In this exercise, return the whole listing exactly, excluding any images.

#### Data section:
[Start]

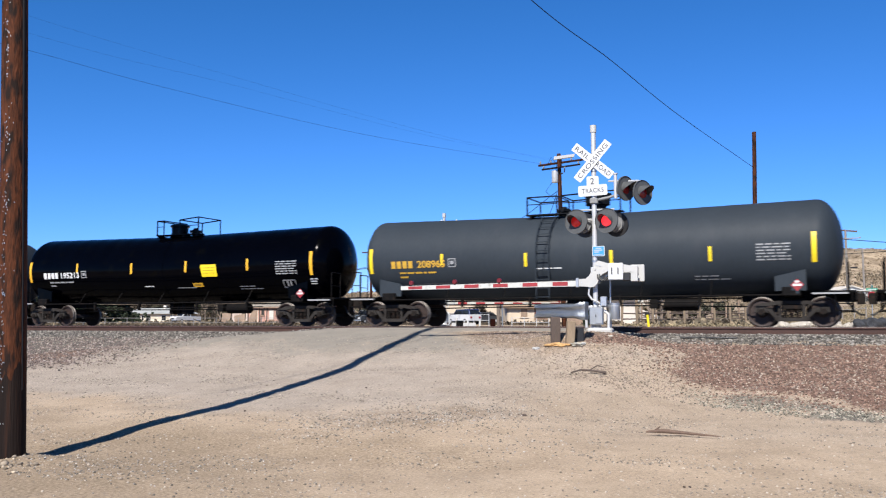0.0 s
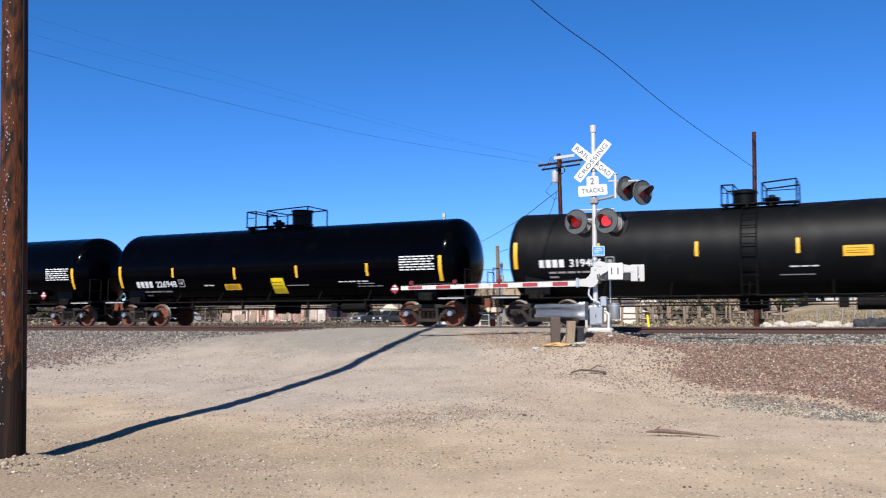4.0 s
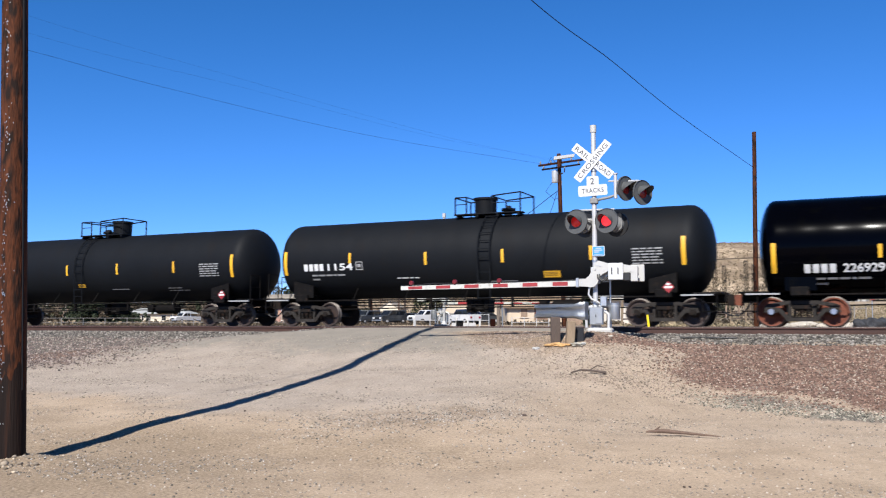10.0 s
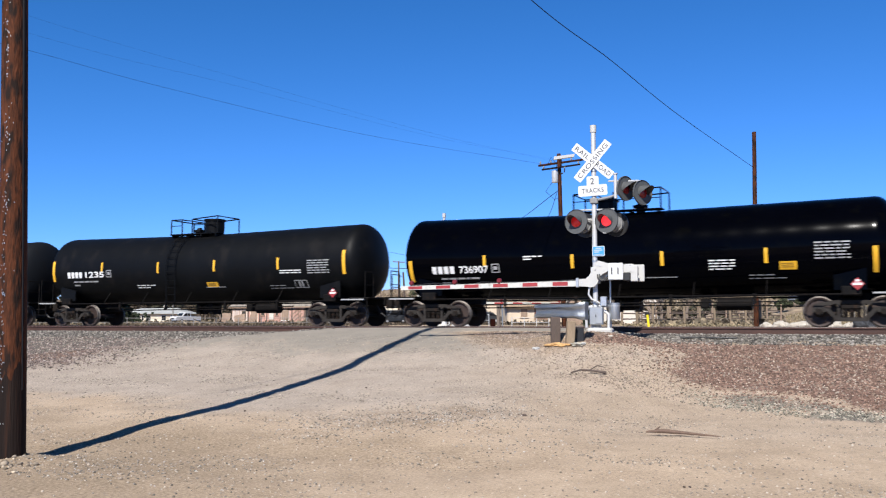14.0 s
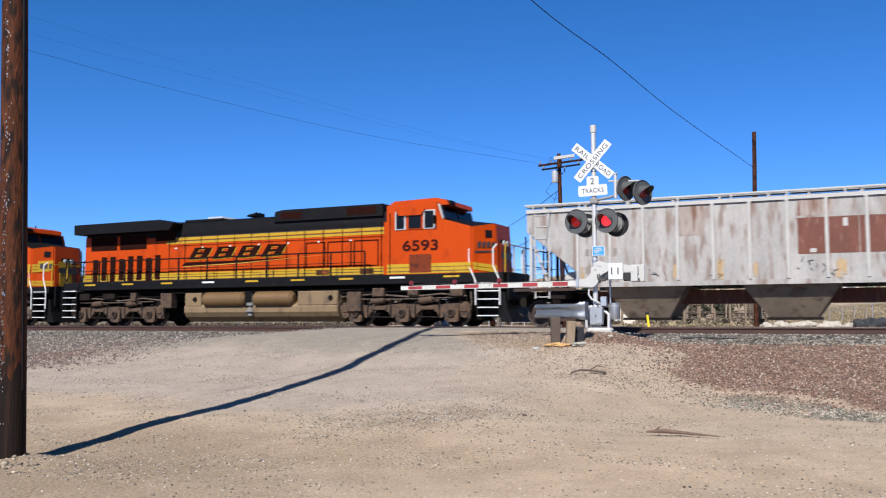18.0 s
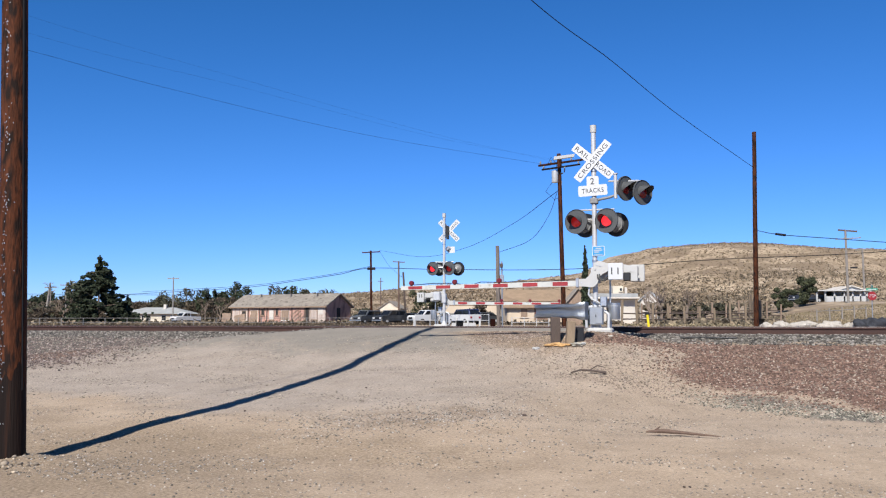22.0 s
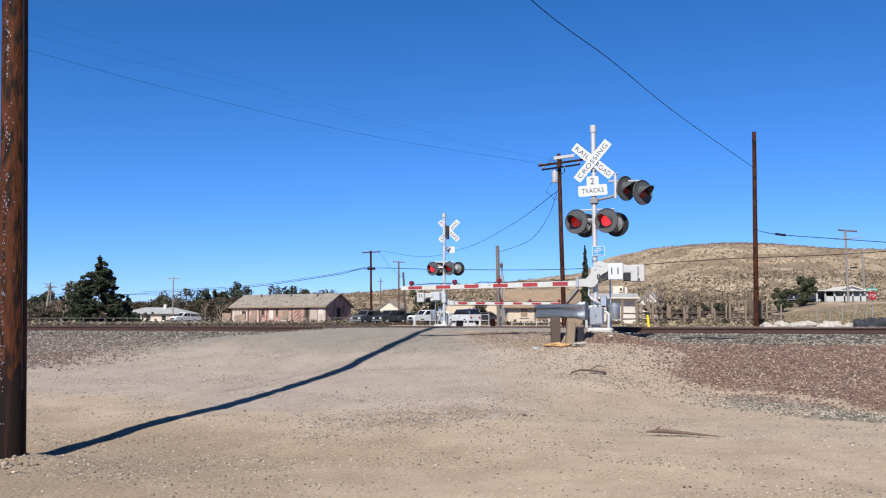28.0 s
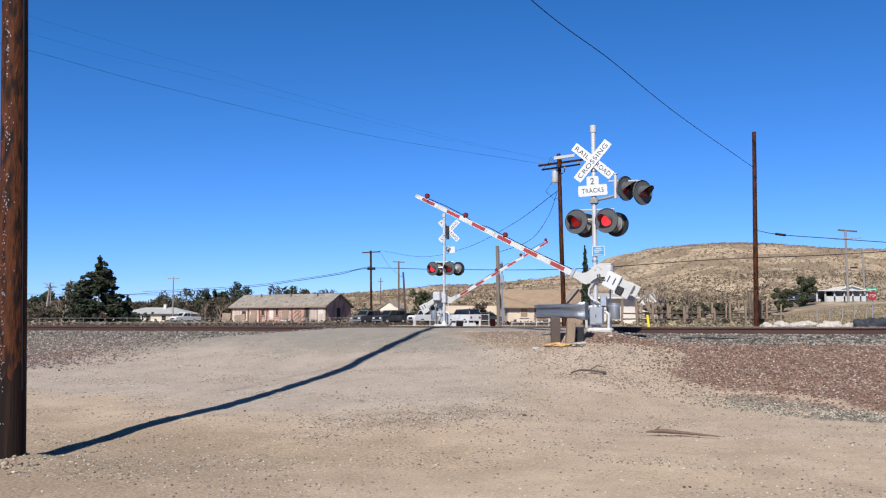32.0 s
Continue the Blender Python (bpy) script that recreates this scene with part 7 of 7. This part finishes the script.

[End]

#### Exercise answer:
0.0 s
4.0 s
10.0 s
14.0 s
18.0 s
22.0 s
28.0 s
32.0 s
Continue the Blender Python (bpy) script that recreates this scene with part 7 of 7. This part finishes the script.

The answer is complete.